##\int_0^1 F_x(x,0)dx + \int_0^1 F_y(1,y)dy##

[happyparticle]

Homework Statement

Integral

Relevant Equations

##\int_0^1 F_x(x,0)dx + \int_0^1 F_y(1,y)dy##

Hi,
This is the first time I see this kind of integral. I'm not sure how to resolve it.

##
\int_0^1 F \cdot dr
##

##
\int_0^1 F_x(x,0)dx + \int_0^1 F_y(1,y)dy
##

##F = (y,2x)##
I don't know the values of ## F_x(x,0) ## and ## F_y(1,y)##

 

[haruspex]

Homework Statement:: Integral
Relevant Equations:: ##\int_0^1 F_x(x,0)dx + \int_0^1 F_y(1,y)dy##

Hi,
This is the first time I see this kind of integral. I'm not sure how to resolve it.

##
\int_0^1 F \cdot dr
##

##
\int_0^1 F_x(x,0)dx + \int_0^1 F_y(1,y)dy
##

##F = (y,2x)##
I don't know the values of ## F_x(x,0) ## and ## F_y(1,y)##

It is unclear what of the above you are given and what is your own work. Where did ##F = (y,2x)## come from?
You should be able to perform the integral ##\int_0^1 F_x(x,0)dx##. (I assume you realize it means ##\int_0^1 \frac{\partial F(x,0)}{\partial x}dx##.)

 

[happyparticle]

I don't have anymore information. F is a force.
This is a scalar product, but I don't know the value of ##F_x##

 

[pasmith]

It is unclear what of the above you are given and what is your own work. Where did ##F = (y,2x)## come from?
You should be able to perform the integral ##\int_0^1 F_x(x,0)dx##. (I assume you realize it means ##\int_0^1 \frac{\partial F(x,0)}{\partial x}dx##.)

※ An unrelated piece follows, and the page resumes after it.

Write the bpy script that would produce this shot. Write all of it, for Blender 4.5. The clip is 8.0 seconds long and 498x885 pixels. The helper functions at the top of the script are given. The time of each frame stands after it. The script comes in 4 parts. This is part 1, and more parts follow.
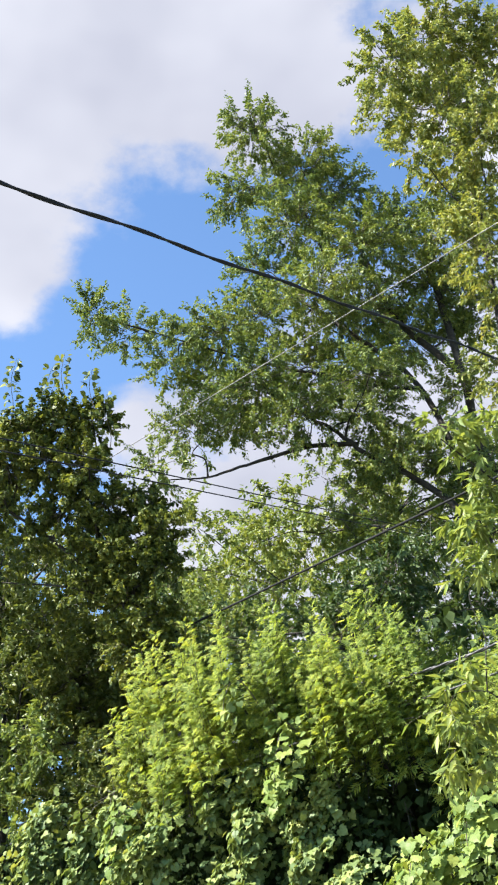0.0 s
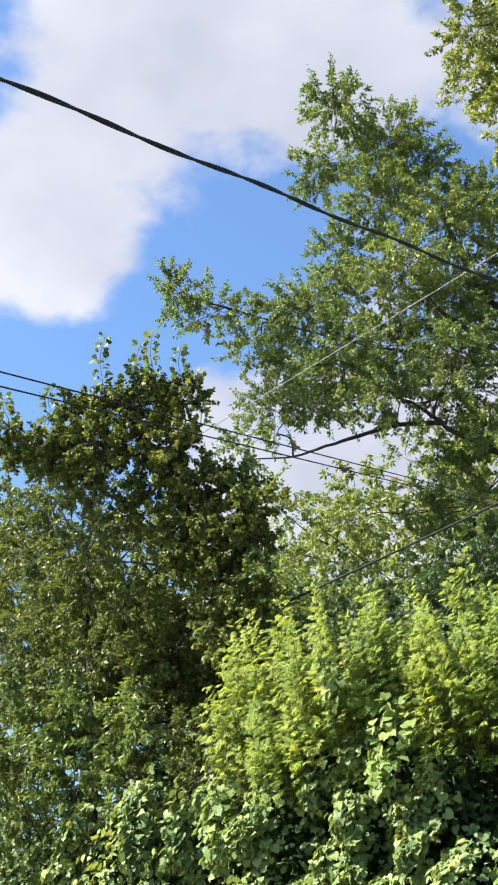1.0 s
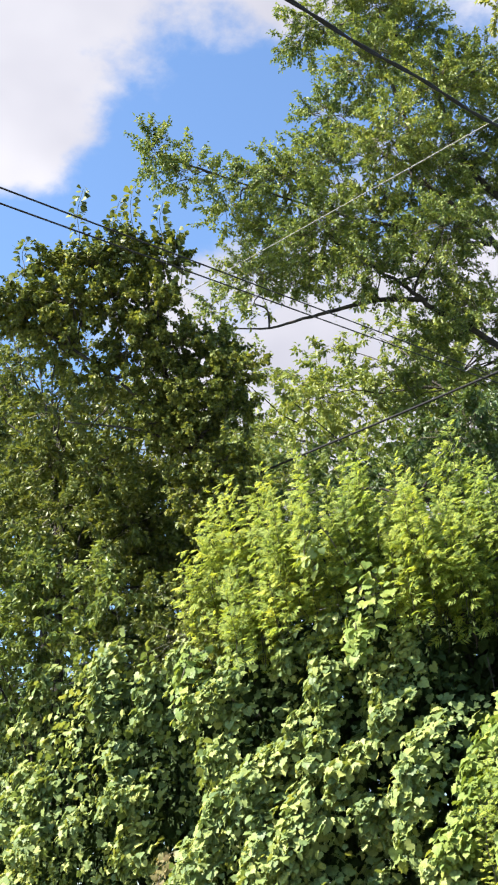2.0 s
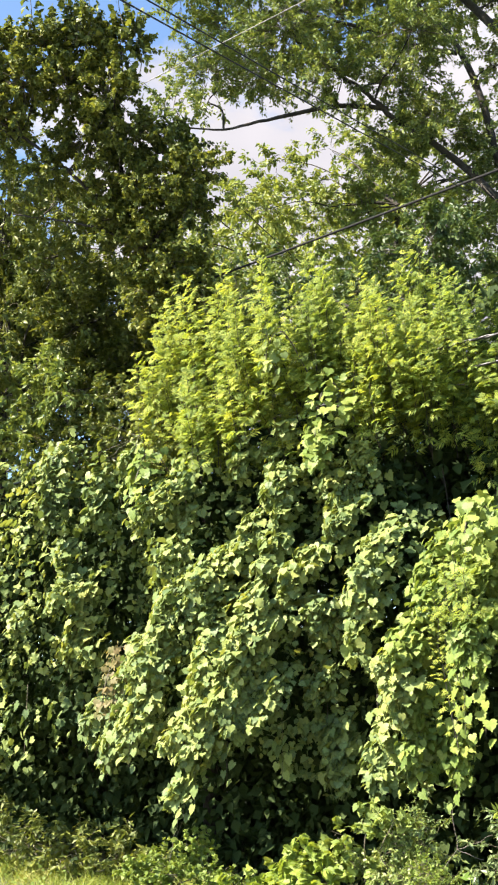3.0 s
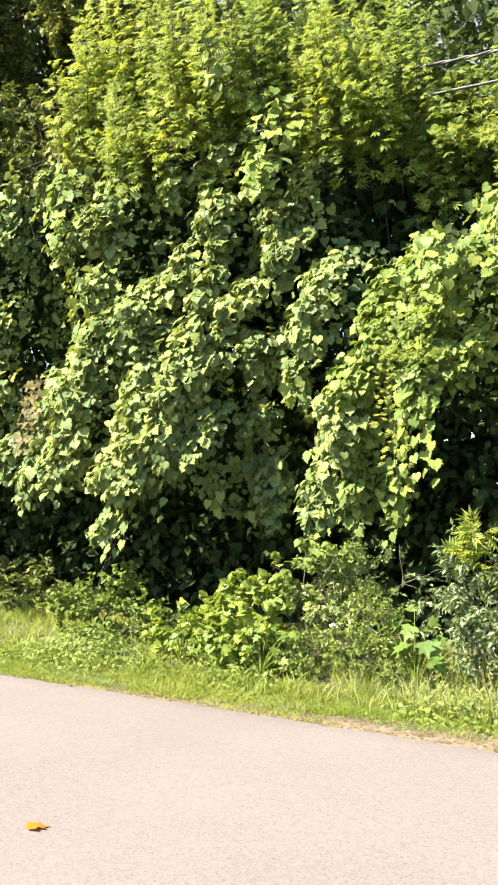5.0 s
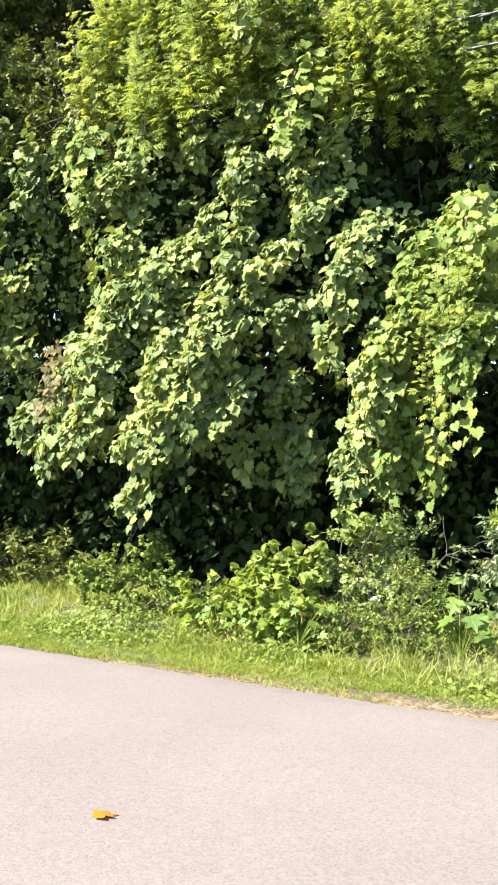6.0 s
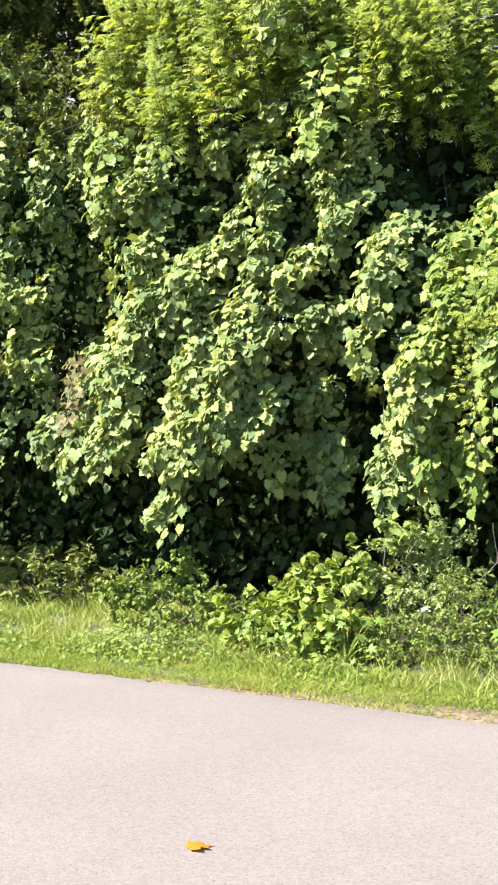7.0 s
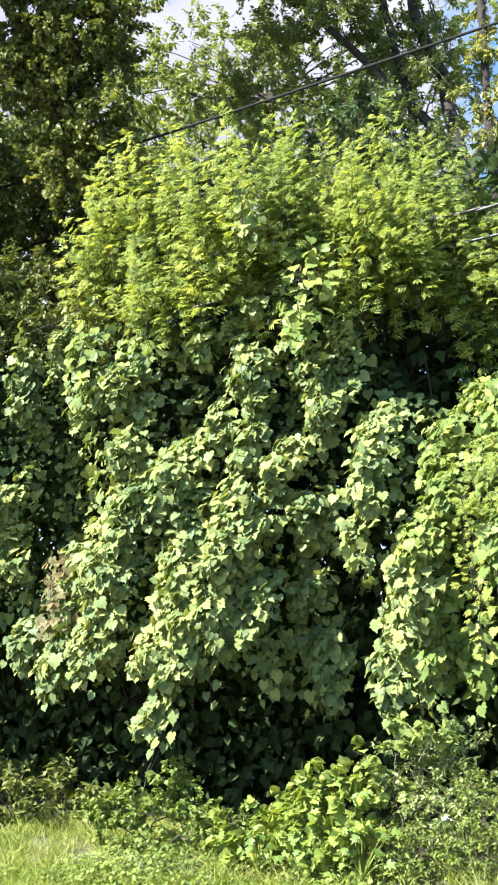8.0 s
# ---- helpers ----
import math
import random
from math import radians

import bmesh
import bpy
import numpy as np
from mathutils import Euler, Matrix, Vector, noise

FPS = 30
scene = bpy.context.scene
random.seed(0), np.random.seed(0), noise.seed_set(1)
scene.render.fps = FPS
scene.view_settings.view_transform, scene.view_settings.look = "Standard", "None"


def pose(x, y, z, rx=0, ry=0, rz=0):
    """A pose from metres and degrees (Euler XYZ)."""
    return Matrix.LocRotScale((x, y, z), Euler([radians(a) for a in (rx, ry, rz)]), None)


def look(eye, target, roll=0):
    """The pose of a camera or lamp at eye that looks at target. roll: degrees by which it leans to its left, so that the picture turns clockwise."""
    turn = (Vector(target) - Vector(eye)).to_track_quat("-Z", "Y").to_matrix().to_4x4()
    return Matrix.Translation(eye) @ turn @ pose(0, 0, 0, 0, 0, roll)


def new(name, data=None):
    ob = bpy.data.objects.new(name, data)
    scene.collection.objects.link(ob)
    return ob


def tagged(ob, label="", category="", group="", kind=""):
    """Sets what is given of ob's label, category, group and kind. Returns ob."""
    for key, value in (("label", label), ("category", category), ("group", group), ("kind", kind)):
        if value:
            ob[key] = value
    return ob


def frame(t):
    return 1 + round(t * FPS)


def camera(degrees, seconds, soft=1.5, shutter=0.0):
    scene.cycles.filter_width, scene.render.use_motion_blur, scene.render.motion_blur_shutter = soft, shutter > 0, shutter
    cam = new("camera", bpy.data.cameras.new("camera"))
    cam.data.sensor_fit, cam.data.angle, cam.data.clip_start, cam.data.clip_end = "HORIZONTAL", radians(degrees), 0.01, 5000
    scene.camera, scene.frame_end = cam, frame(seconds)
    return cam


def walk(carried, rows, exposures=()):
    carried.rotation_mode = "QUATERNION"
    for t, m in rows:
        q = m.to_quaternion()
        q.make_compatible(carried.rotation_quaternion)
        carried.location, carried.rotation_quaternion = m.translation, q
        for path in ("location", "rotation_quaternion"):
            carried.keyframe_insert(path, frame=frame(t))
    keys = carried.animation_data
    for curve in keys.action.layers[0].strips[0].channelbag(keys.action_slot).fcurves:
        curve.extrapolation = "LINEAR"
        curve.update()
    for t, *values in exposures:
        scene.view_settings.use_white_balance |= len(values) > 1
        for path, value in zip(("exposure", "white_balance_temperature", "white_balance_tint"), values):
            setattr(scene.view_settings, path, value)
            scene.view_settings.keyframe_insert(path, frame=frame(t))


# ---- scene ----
cam = camera(24.7, 8.0, soft=2.1)
PATH = [
    (0, (0.642, 0.42, 1.757), (0.585, 2.161, 2.74), -3.8),
    (0.5, (0.399, 0.544, 1.777), (0.263, 2.271, 2.777), -3.0),
    (1, (0.267, 0.704, 1.79), (0.093, 2.446, 2.758), -2.0),
    (1.2, (0.237, 0.823, 1.821), (0.056, 2.579, 2.762), -1.7),
    (2.3, (-0.206, 1.197, 1.723), (-0.278, 3.066, 2.432), -0.3),
    (2.5, (-0.287, 1.25, 1.699), (-0.335, 3.139, 2.353), -0.1),
    (3, (-0.464, 1.413, 1.653), (-0.442, 3.352, 2.141), 0.4),
    (3.5, (-0.634, 1.606, 1.644), (-0.543, 3.576, 1.974), 0.8),
    (4, (-0.844, 1.762, 1.602), (-0.676, 3.744, 1.809), 1.0),
    (4.5, (-1.105, 1.871, 1.535), (-0.857, 3.852, 1.654), 1.2),
    (4.7, (-1.128, 1.929, 1.516), (-0.862, 3.909, 1.614), 1.2),
    (5.8, (-1.419, 2.311, 1.527), (-1.109, 4.286, 1.548), 1.4),
    (6, (-1.507, 2.384, 1.511), (-1.195, 4.359, 1.527), 1.3),
    (6.5, (-1.747, 2.529, 1.518), (-1.431, 4.504, 1.527), 0.8),
    (7, (-1.908, 2.699, 1.48), (-1.56, 4.668, 1.52), 0.1),
    (7.5, (-2.074, 2.965, 1.505), (-1.662, 4.916, 1.657), -0.8),
    (8, (-2.154, 3.092, 1.49), (-1.726, 5.008, 1.872), -1.7),
]
walk(cam, [(t, look(eye, target, roll)) for t, eye, target, roll in PATH],
     exposures=[(0.0, 1.75, 6150, 12), (1.2, 1.75, 6100, 12), (2.5, 1.93, 6700, 14), (4.0, 1.99, 6900, 14), (5.0, 1.99, 6800, 14), (6.0, 1.95, 6450, 16), (7.0, 1.93, 6300, 16), (8.0, 1.98, 6050, 16)])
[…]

Unless [itex]F_x[/itex] indicates the horizontal component of [itex]\mathbf{F}[/itex], which is given as [itex]y[/itex].

 

[happyparticle]

That's what I thought, but the answer should be 0 + 2, but I don't get that.

##(y,0)\cdot(x,0) \neq 0##

##(0,2x)\cdot(1,y) \neq 2##

 

[pasmith]

That's what I thought, but the answer should be 0 + 2, but I don't get that.

(y,0)⋅(x,0)!=0

(0,2x)⋅(1,y)!=2

The question is asking you to sett [itex]x = 0[/itex] in the integral with respect to [itex]x[/itex]: [tex]
\int_0^1 F_x(x,0)\,dx = \int_0^1 0\,dx.[/tex] Similarly, the question is asking you to set [itex]x = 1[/itex] in the integral with respect to [itex]y[/itex].

 

[happyparticle]

I'm still confuse. Why not y = 0 in the first integral?

In the second integral, I understand x = 1 so 2x = 2 * 1, but what about x? I'm not sure to understand what respect to means.

For me, ##F_y(1,y)## means ## x = 1## and ##y = y## so ## y = y ## and ## x = 2##

At this point, I'm so confuse I'm not even sure what I'm typing.

Basically, the first integral is on the x-axis and the second on the y axis. ##\int_0^1 F \cdot dr + \int_0^1 F \cdot dr## = ## \int_0^1 Fx \cdot (x,0) dx + \int_0^1 Fy \cdot (1,y) dy##

I thought ##Fx## = 1 so ##1(x,0) = x## and ##2x(1,y) = 2x + 2xy##

 

[haruspex]

Why not y = 0 in the first integral?

I think that's what @pasmith meant to write.